* [PROBLEM TO WORK ON]: Copy out every record precisely.

* [RECORDS SHOWN]:
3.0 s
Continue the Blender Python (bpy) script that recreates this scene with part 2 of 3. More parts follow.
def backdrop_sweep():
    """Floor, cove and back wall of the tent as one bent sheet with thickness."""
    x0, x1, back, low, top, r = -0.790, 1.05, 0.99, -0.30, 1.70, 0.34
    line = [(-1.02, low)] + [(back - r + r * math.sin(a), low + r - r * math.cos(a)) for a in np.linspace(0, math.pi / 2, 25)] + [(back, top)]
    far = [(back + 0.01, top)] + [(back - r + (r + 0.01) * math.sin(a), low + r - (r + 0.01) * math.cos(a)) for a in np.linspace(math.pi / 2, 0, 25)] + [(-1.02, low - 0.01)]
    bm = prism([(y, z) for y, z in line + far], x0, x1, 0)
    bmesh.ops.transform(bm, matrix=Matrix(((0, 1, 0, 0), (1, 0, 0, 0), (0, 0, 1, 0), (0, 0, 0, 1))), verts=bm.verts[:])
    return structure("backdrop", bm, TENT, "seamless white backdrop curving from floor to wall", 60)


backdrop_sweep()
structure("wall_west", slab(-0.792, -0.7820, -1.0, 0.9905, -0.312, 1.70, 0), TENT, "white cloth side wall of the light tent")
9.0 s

* [FULL SOLUTION]:
3.0 s
Continue the Blender Python (bpy) script that recreates this scene with part 2 of 3. More parts follow.
def backdrop_sweep():
    """Floor, cove and back wall of the tent as one bent sheet with thickness."""
    x0, x1, back, low, top, r = -0.790, 1.05, 0.99, -0.30, 1.70, 0.34
    line = [(-1.02, low)] + [(back - r + r * math.sin(a), low + r - r * math.cos(a)) for a in np.linspace(0, math.pi / 2, 25)] + [(back, top)]
    far = [(back + 0.01, top)] + [(back - r + (r + 0.01) * math.sin(a), low + r - (r + 0.01) * math.cos(a)) for a in np.linspace(math.pi / 2, 0, 25)] + [(-1.02, low - 0.01)]
    bm = prism([(y, z) for y, z in line + far], x0, x1, 0)
    bmesh.ops.transform(bm, matrix=Matrix(((0, 1, 0, 0), (1, 0, 0, 0), (0, 0, 1, 0), (0, 0, 0, 1))), verts=bm.verts[:])
    return structure("backdrop", bm, TENT, "seamless white backdrop curving from floor to wall", 60)


backdrop_sweep()
structure("wall_west", slab(-0.792, -0.7820, -1.0, 0.9905, -0.312, 1.70, 0), TENT, "white cloth side wall of the light tent")
9.0 s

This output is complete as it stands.